With the rising fear of terrorist attacks, random shootings, theft and just crime in general, the committee responsible with organizing the London Olympics games has taken some harsh decisions.
To be fair, some of them make sense, and it isn't as though people absolutely depend on wireless Internet when going to attend the sports event.
Still, the forbidding of Wi-Fi hotspots did strike people as a bit odd. Even smartphone owners are denied the permission to use their phones in such a role. Here's to wondering how LOCOG will check for and punish the breaking of this rule.
The entry on the London 2012 Prohibited Items (PDF)
is for "personal/private wireless access points and 3G hubs." Android phones, iPhones and tablets are, thus, permitted.
That doesn't mean even stranger restrictions won't be in place though. One of our favorites is that no one is allowed to bring hard-sided bags, like briefcases.
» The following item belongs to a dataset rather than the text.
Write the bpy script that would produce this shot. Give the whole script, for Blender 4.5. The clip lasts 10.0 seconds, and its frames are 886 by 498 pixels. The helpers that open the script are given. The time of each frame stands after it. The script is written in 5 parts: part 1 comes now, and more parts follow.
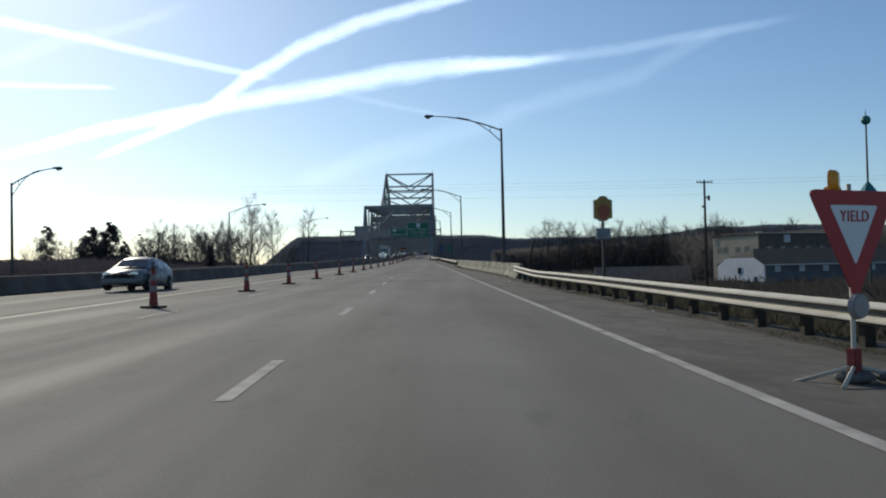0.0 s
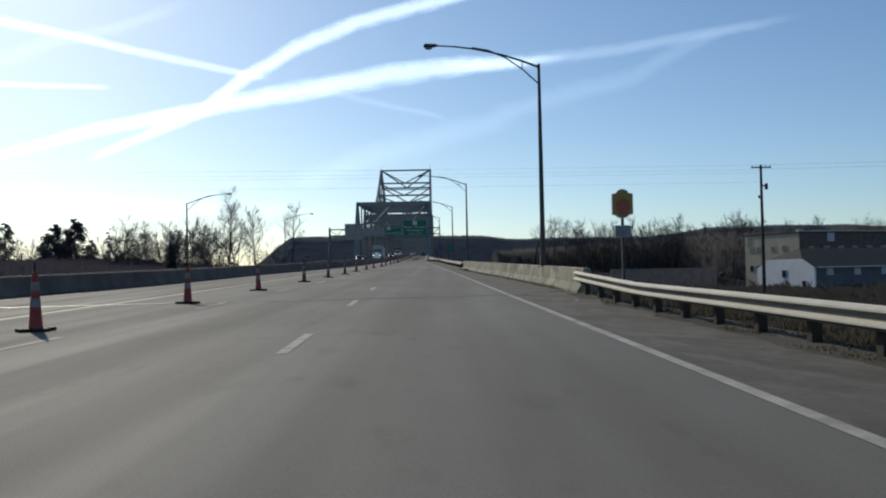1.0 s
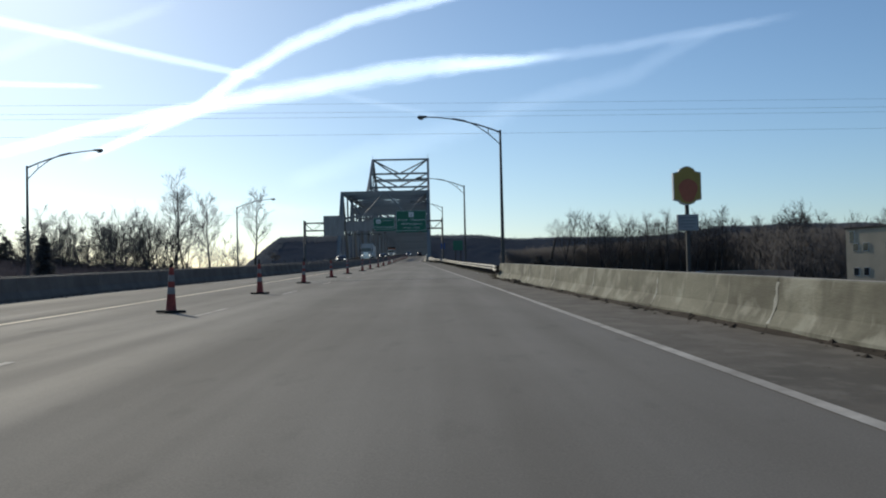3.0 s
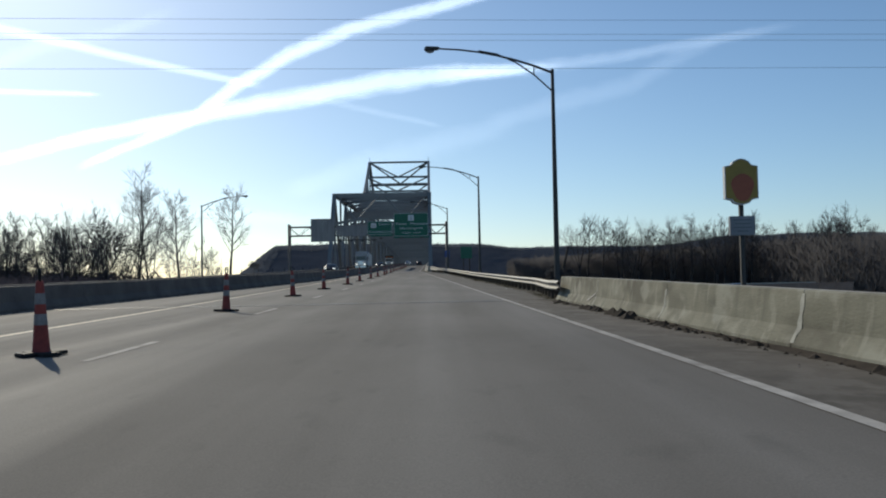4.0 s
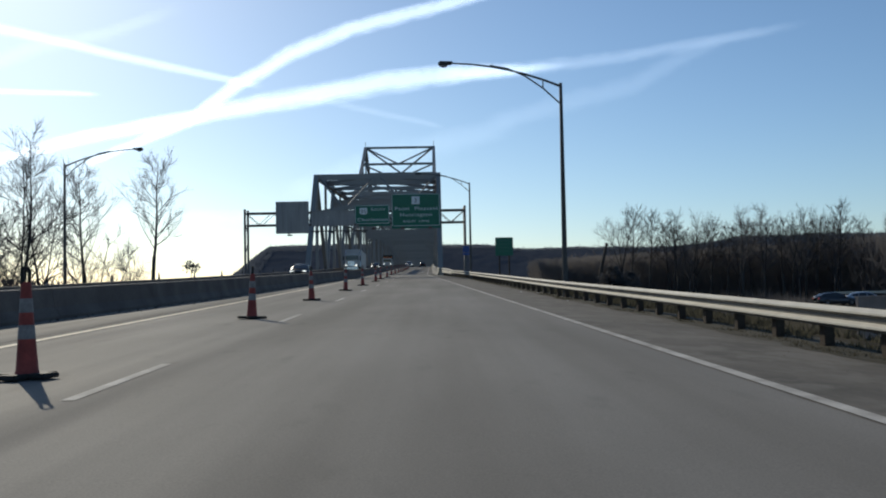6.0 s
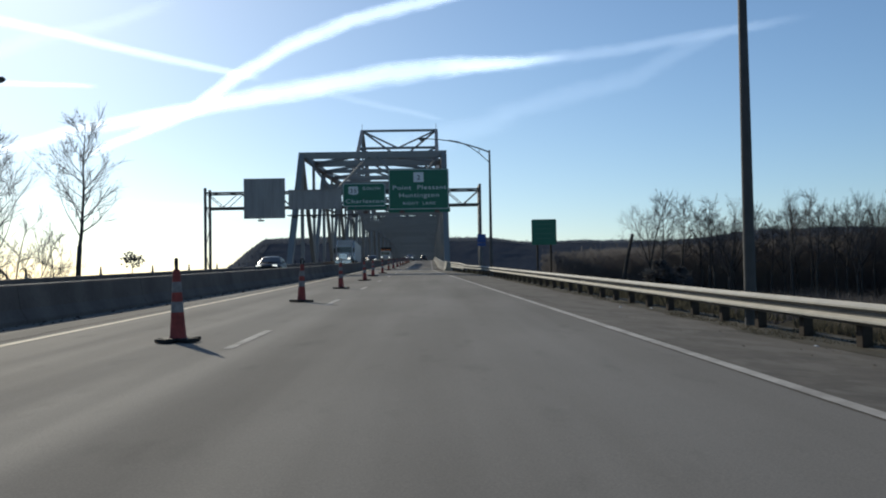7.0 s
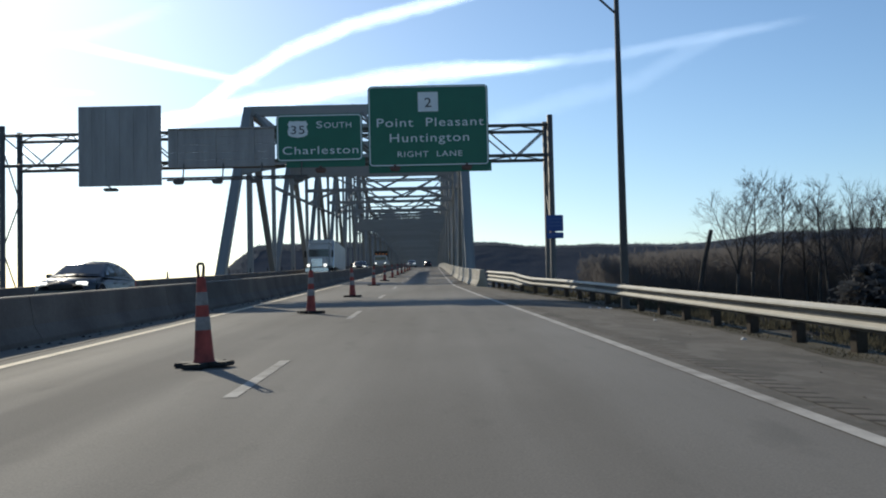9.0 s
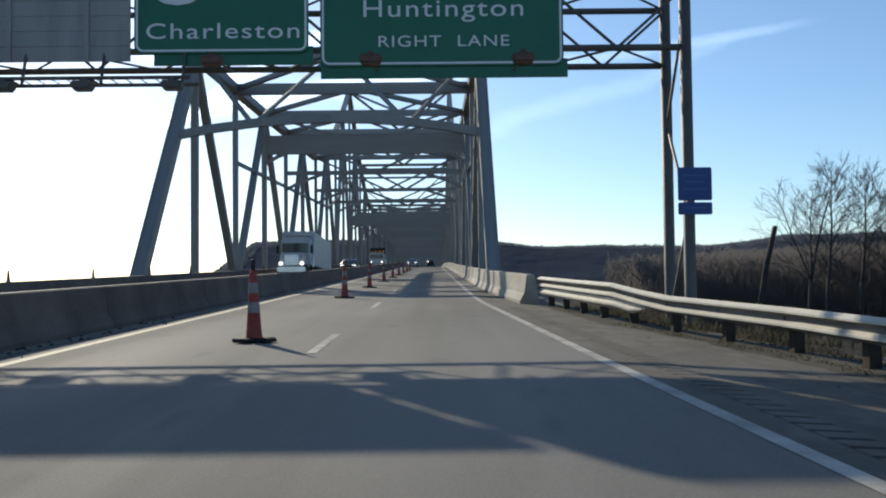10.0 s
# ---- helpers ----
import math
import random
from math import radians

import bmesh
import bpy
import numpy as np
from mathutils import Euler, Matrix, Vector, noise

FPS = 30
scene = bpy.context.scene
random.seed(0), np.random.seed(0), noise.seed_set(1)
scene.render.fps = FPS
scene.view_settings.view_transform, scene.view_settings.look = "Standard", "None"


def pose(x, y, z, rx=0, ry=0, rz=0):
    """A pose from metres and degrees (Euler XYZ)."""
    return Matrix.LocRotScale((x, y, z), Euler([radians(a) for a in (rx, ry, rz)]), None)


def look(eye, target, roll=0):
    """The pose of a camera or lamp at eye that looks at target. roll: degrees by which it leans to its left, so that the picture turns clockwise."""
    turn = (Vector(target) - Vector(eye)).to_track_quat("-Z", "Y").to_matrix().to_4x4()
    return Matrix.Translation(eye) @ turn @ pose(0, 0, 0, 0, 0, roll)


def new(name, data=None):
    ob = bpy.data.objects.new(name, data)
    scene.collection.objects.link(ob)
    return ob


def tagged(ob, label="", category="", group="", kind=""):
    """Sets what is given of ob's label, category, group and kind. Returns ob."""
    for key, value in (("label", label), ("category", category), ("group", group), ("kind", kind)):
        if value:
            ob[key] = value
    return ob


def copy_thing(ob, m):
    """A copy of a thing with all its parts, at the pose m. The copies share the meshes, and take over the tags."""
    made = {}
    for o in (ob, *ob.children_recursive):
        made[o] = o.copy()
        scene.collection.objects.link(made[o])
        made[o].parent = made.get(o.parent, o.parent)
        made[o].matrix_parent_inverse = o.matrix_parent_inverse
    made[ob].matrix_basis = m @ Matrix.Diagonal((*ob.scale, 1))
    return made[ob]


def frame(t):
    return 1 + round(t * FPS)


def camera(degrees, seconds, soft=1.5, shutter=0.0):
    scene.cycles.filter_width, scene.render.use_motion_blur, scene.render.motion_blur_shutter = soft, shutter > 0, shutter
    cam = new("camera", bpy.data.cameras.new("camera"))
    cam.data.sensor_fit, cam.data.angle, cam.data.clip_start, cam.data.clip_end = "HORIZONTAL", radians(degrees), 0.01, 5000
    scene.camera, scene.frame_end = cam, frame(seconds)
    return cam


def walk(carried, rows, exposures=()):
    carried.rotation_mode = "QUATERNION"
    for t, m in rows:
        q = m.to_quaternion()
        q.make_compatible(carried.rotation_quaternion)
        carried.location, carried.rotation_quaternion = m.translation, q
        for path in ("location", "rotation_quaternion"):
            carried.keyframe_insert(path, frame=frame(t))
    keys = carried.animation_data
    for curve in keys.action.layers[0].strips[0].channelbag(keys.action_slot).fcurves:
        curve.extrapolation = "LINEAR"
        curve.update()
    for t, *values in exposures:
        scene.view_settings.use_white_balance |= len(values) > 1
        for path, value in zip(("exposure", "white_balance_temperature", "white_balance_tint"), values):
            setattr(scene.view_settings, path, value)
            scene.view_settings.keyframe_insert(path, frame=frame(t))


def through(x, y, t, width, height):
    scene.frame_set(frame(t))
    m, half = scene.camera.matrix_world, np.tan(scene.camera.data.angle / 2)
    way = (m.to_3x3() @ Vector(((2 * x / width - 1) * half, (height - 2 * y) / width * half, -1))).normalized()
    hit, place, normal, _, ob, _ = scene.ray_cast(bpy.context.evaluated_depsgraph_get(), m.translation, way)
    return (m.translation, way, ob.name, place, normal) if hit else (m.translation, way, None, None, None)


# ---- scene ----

The one against large hats is a close second.
Then there is the lack of permission for tripods (not so peculiar) and for water/juice bottles or containers with other sorts of liquid that exceed 100 ml (truly strange, since hazardous fluids don't really need to be available in large quantities to be dangerous).
The reasons for all these things haven't been perfectly explained, but the one behind the Wi-Fi hotspot rule might be easier to uncover than the others.
LOCOG, the London Olympics organizing committee, has a deal with sponsor BT, the "official communications services partner."
BT has 1,500 paid hotspots at Olympic sites, with prices starting from £5.99 ($9.28 / 7.64 Euro) for 90 minutes use.
The morality of protecting a sponsor's interest by denying attendees the right to use products they own and have paid for is debatable, but we suppose house rules are house rules. All we can do is take solace in the fact that, while busy making this list of oddities, LOCOG did not forget to ban firearms, knives, narcotics and spray paints.